● **Collected data**
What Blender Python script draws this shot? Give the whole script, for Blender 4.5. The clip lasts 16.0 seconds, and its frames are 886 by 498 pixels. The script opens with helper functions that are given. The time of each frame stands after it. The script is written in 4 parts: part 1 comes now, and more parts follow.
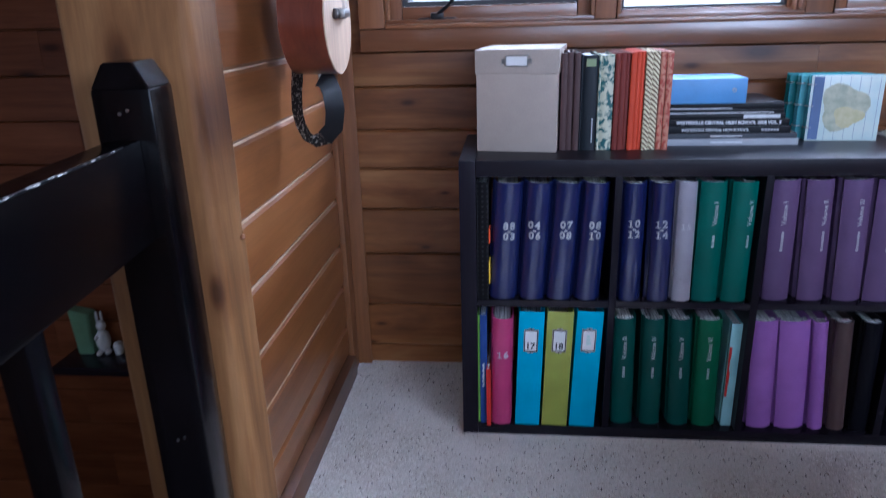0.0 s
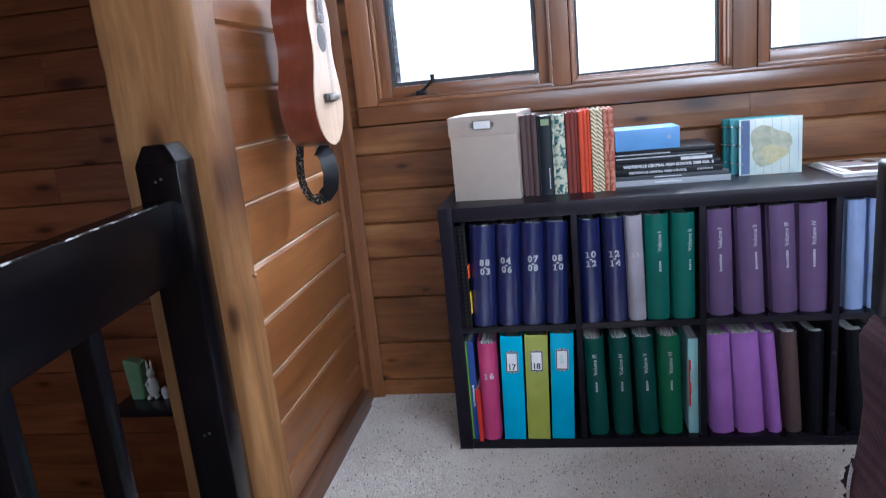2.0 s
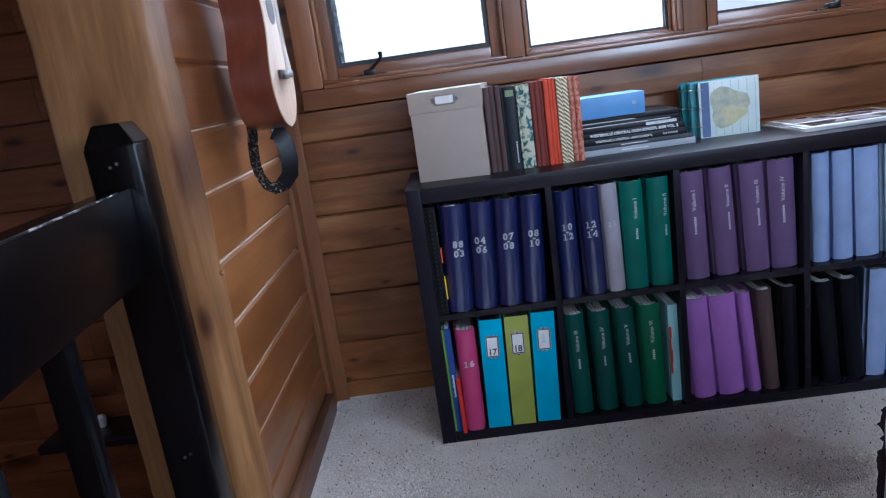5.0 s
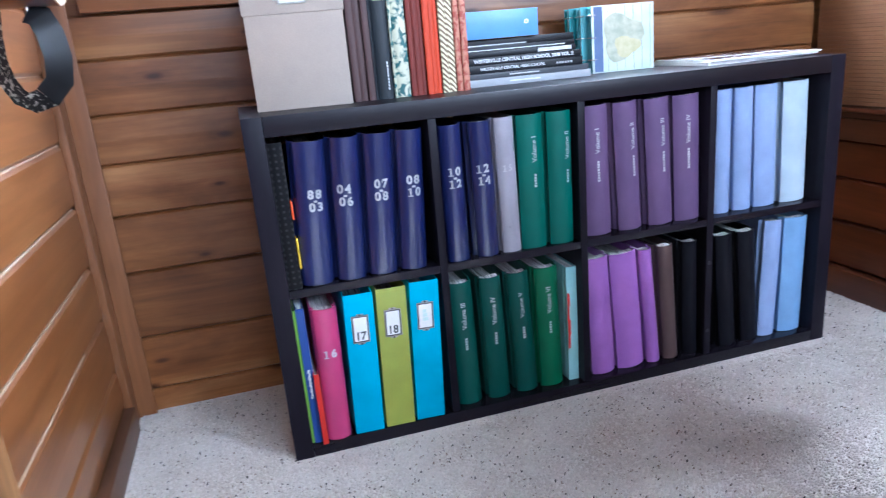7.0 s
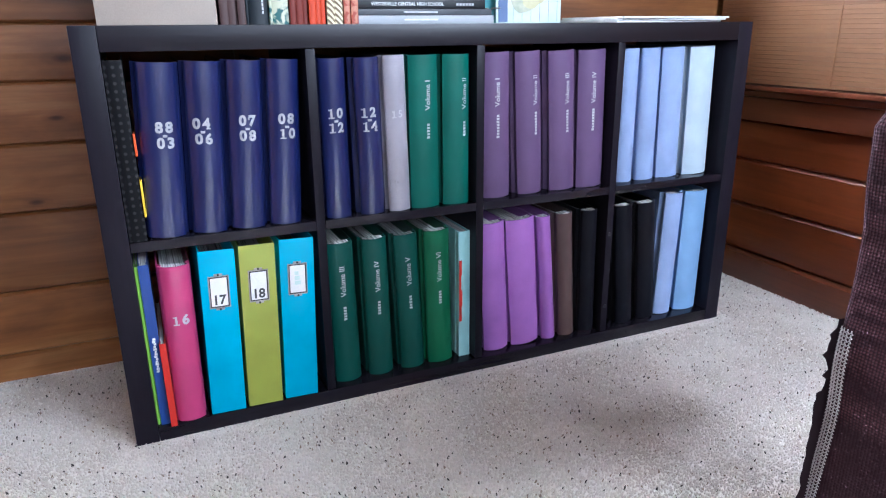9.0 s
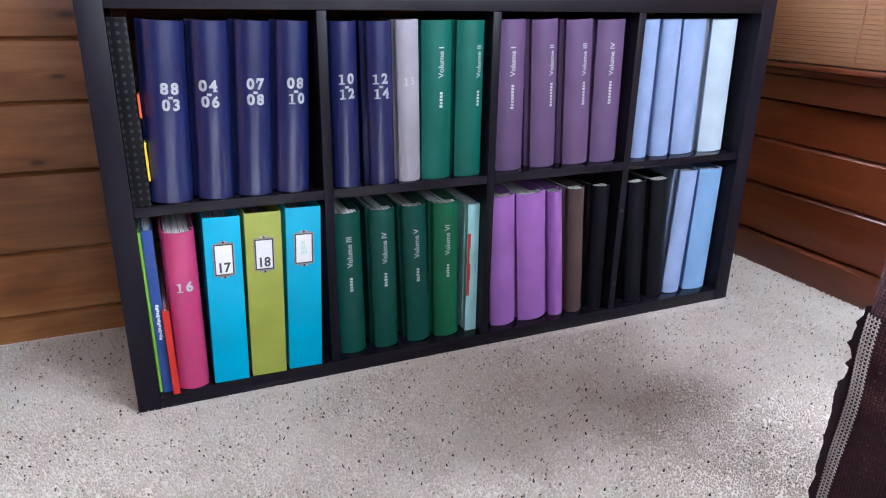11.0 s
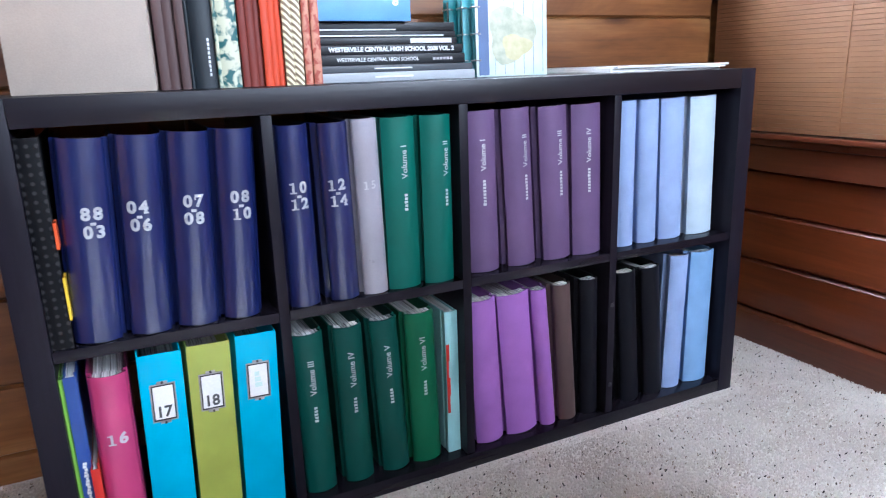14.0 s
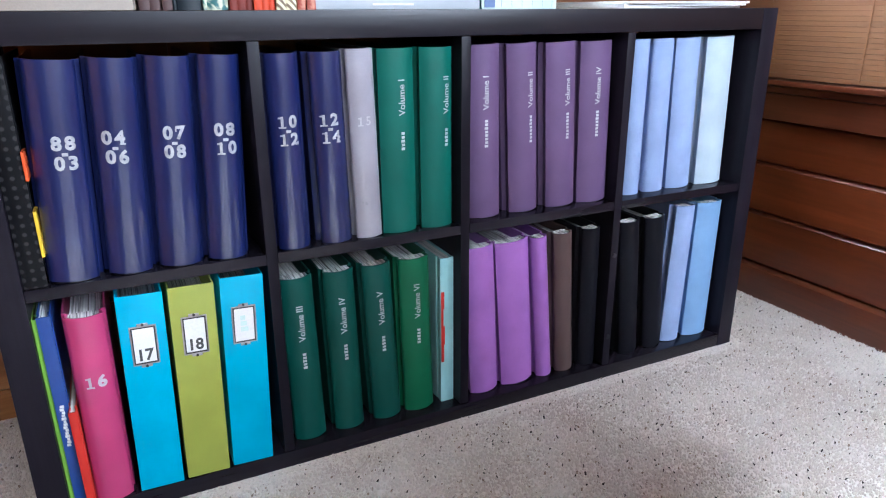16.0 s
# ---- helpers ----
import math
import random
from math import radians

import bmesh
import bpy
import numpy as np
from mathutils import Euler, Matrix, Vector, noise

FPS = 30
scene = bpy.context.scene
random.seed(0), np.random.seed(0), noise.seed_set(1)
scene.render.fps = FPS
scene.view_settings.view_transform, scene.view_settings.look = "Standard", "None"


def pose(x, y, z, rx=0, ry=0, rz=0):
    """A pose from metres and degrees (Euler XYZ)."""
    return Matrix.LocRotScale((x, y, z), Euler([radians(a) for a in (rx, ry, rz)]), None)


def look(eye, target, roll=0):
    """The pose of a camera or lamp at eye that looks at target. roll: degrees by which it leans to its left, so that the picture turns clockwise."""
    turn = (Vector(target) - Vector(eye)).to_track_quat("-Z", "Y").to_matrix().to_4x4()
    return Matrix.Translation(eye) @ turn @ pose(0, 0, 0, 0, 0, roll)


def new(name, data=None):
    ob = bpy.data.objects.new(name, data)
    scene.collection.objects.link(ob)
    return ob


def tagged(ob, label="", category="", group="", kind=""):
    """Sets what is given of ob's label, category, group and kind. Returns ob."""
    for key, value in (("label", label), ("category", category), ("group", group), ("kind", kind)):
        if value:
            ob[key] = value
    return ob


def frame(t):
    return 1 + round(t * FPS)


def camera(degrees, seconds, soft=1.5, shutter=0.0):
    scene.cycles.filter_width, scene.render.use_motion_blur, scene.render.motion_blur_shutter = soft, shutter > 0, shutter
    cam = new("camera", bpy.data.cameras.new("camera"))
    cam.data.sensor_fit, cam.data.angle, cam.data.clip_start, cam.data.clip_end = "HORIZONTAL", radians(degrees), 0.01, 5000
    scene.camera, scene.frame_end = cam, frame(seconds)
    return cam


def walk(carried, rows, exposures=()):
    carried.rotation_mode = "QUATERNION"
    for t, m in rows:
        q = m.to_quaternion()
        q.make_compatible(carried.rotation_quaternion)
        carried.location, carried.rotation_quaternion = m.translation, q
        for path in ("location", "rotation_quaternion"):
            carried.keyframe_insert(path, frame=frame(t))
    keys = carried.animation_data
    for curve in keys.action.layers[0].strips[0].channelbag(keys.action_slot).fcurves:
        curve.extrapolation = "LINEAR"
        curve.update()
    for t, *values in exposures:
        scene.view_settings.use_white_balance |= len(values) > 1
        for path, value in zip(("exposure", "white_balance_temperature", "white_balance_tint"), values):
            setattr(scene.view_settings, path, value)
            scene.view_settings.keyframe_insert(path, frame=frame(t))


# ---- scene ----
cam = camera(65.9, 16.0, soft=1.1, shutter=0.4)
PATH = [
    (0, (0.13, -1.66, 1.138), (-0.067, 0.219, 0.483), -1.6),
    (0.5, (0.228, -1.77, 1.136), (-0.069, 0.052, 0.367), -2.8),
    (1, (0.245, -1.832, 1.108), (0.135, 0.045, 0.425), -0.7),
    (1.5, (0.294, -1.924, 1.124), (0.002, -0.028, 0.559), -4.6),
    (2, (0.34, -1.959, 1.139), (0.013, -0.04, 0.68), -5.6),
    (2.5, (0.332, -1.966, 1.147), (0.006, -0.032, 0.752), -5.2),
    (3, (0.333, -1.968, 1.15), (-0.037, -0.045, 0.742), -5.6),
    (3.5, (0.319, -1.956, 1.148), (-0.025, -0.042, 0.684), -5.6),
    (5.8, (0.07, -1.732, 1.057), (0.196, 0.201, 0.56), -6.8),
    (6, (0.066, -1.679, 1.051), (0.232, 0.251, 0.556), -5.9),
    (6.5, (0.058, -1.524, 0.935), (0.319, 0.369, 0.344), -6.2),
    (7, (0.003, -1.429, 0.902), (0.507, 0.419, 0.325), -5.0),
    (7.5, (-0.027, -1.362, 0.844), (0.645, 0.422, 0.239), -1.0),
    (8, (0.026, -1.336, 0.822), (0.716, 0.458, 0.268), -0.9),
    (8.5, (0.071, -1.318, 0.786), (0.823, 0.448, 0.224), -0.7),
    (9, (0.085, -1.299, 0.782), (0.852, 0.442, 0.166), -0.5),
    (11.5, (0.081, -1.262, 0.775), (0.833, 0.454, 0.077), 1.1),
    (12, (0.09, -1.258, 0.782), (0.836, 0.456, 0.072), 0.1),
    (12.5, (0.099, -1.257, 0.785), (0.813, 0.462, 0.052), -0.7),
    (13, (0.118, -1.247, 0.796), (0.769, 0.477, 0.019), -2.4),
    (13.5, (0.12, -1.184, 0.822), (0.768, 0.614, 0.234), -2.7),
    (14, (0.162, -1.114, 0.809), (0.999, 0.63, 0.301), -1.9),
    (14.5, (0.185, -1.094, 0.792), (1.012, 0.632, 0.213), -2.0),
    (15, (0.176, -1.075, 0.786), (1.013, 0.637, 0.179), -0.6),
    (15.5, (0.167, -1.068, 0.779), (1.012, 0.638, 0.164), 0.3),
    (16, (0.184, -1.058, 0.789), (1.012, 0.638, 0.129), -0.3),
]
EXPOSURES = [(0.0, -0.32, 4850, 16), (0.5, 0.48, 4900, 14), (1.0, 0.88, 5000, 12), (1.5, 0.56, 5100, 11), (2.0, 0.02, 5300, 11), (2.5, -0.58, 5350, 11), (3.6, -0.6, 5200, 11),
             (5.8, 0.05, 4950, 11), (6.5, 0.58, 4900, 10), (7.2, 0.9, 5100, 10), (9.0, 0.97, 5350, 10), (11.5, 0.9, 5750, 11), (12.5, 0.88, 5850, 11), (14.0, 0.98, 5350, 10), (16.0, 1.04, 5500, 9)]
walk(cam, [(t, look(eye, target, roll)) for t, eye, target, roll in PATH], EXPOSURES)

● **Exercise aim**
From the first line of the listing above, repeat every line through the one holding "import numpy as np". Both ends count, and pictures stay out.

● **Response to the exercise**
What Blender Python script draws this shot? Give the whole script, for Blender 4.5. The clip lasts 16.0 seconds, and its frames are 886 by 498 pixels. The script opens with helper functions that are given. The time of each frame stands after it. The script is written in 4 parts: part 1 comes now, and more parts follow.
0.0 s
2.0 s
5.0 s
7.0 s
9.0 s
11.0 s
14.0 s
16.0 s
# ---- helpers ----
import math
import random
from math import radians

import bmesh
import bpy
import numpy as np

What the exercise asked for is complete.